- Given task -
Quote all of the data exactly as given. Skip every picture it contains.

- Data segment -
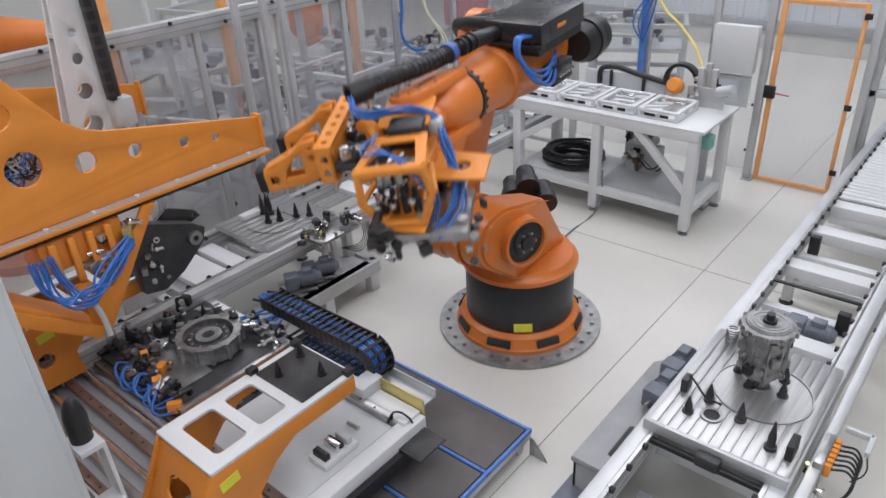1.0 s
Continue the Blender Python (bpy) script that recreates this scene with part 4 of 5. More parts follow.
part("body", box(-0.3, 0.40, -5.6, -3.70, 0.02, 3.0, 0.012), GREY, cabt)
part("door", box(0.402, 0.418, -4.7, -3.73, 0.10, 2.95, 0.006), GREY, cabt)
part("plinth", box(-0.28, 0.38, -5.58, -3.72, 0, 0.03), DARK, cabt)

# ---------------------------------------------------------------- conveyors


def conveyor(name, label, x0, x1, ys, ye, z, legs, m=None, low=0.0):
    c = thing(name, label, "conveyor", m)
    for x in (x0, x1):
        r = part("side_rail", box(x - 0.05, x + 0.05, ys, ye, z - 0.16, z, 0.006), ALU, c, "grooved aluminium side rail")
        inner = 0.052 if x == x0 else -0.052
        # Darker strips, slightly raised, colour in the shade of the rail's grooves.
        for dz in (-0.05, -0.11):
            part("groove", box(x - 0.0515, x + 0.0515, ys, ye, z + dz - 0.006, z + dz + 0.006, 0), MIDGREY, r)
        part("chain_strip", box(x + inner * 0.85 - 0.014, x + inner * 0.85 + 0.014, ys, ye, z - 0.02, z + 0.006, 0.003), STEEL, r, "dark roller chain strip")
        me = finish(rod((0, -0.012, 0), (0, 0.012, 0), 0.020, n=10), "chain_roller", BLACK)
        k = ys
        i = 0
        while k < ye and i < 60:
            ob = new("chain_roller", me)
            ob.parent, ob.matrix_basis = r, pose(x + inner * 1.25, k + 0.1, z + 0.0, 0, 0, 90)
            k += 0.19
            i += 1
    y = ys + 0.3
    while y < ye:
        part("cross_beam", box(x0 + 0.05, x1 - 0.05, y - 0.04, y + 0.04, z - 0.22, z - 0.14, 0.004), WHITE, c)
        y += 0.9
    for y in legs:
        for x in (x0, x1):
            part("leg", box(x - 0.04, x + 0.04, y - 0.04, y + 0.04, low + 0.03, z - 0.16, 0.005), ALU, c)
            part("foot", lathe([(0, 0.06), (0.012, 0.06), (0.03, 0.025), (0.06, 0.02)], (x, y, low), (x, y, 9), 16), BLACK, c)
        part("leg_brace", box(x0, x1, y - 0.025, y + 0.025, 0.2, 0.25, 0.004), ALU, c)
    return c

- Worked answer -
1.0 s
Continue the Blender Python (bpy) script that recreates this scene with part 4 of 5. More parts follow.
part("body", box(-0.3, 0.40, -5.6, -3.70, 0.02, 3.0, 0.012), GREY, cabt)
part("door", box(0.402, 0.418, -4.7, -3.73, 0.10, 2.95, 0.006), GREY, cabt)
part("plinth", box(-0.28, 0.38, -5.58, -3.72, 0, 0.03), DARK, cabt)

# ---------------------------------------------------------------- conveyors


def conveyor(name, label, x0, x1, ys, ye, z, legs, m=None, low=0.0):
    c = thing(name, label, "conveyor", m)
    for x in (x0, x1):
        r = part("side_rail", box(x - 0.05, x + 0.05, ys, ye, z - 0.16, z, 0.006), ALU, c, "grooved aluminium side rail")
        inner = 0.052 if x == x0 else -0.052
        # Darker strips, slightly raised, colour in the shade of the rail's grooves.
        for dz in (-0.05, -0.11):
            part("groove", box(x - 0.0515, x + 0.0515, ys, ye, z + dz - 0.006, z + dz + 0.006, 0), MIDGREY, r)
        part("chain_strip", box(x + inner * 0.85 - 0.014, x + inner * 0.85 + 0.014, ys, ye, z - 0.02, z + 0.006, 0.003), STEEL, r, "dark roller chain strip")
        me = finish(rod((0, -0.012, 0), (0, 0.012, 0), 0.020, n=10), "chain_roller", BLACK)
        k = ys
        i = 0
        while k < ye and i < 60:
            ob = new("chain_roller", me)
            ob.parent, ob.matrix_basis = r, pose(x + inner * 1.25, k + 0.1, z + 0.0, 0, 0, 90)
            k += 0.19
            i += 1
    y = ys + 0.3
    while y < ye:
        part("cross_beam", box(x0 + 0.05, x1 - 0.05, y - 0.04, y + 0.04, z - 0.22, z - 0.14, 0.004), WHITE, c)
        y += 0.9
    for y in legs:
        for x in (x0, x1):
            part("leg", box(x - 0.04, x + 0.04, y - 0.04, y + 0.04, low + 0.03, z - 0.16, 0.005), ALU, c)
            part("foot", lathe([(0, 0.06), (0.012, 0.06), (0.03, 0.025), (0.06, 0.02)], (x, y, low), (x, y, 9), 16), BLACK, c)
        part("leg_brace", box(x0, x1, y - 0.025, y + 0.025, 0.2, 0.25, 0.004), ALU, c)
    return c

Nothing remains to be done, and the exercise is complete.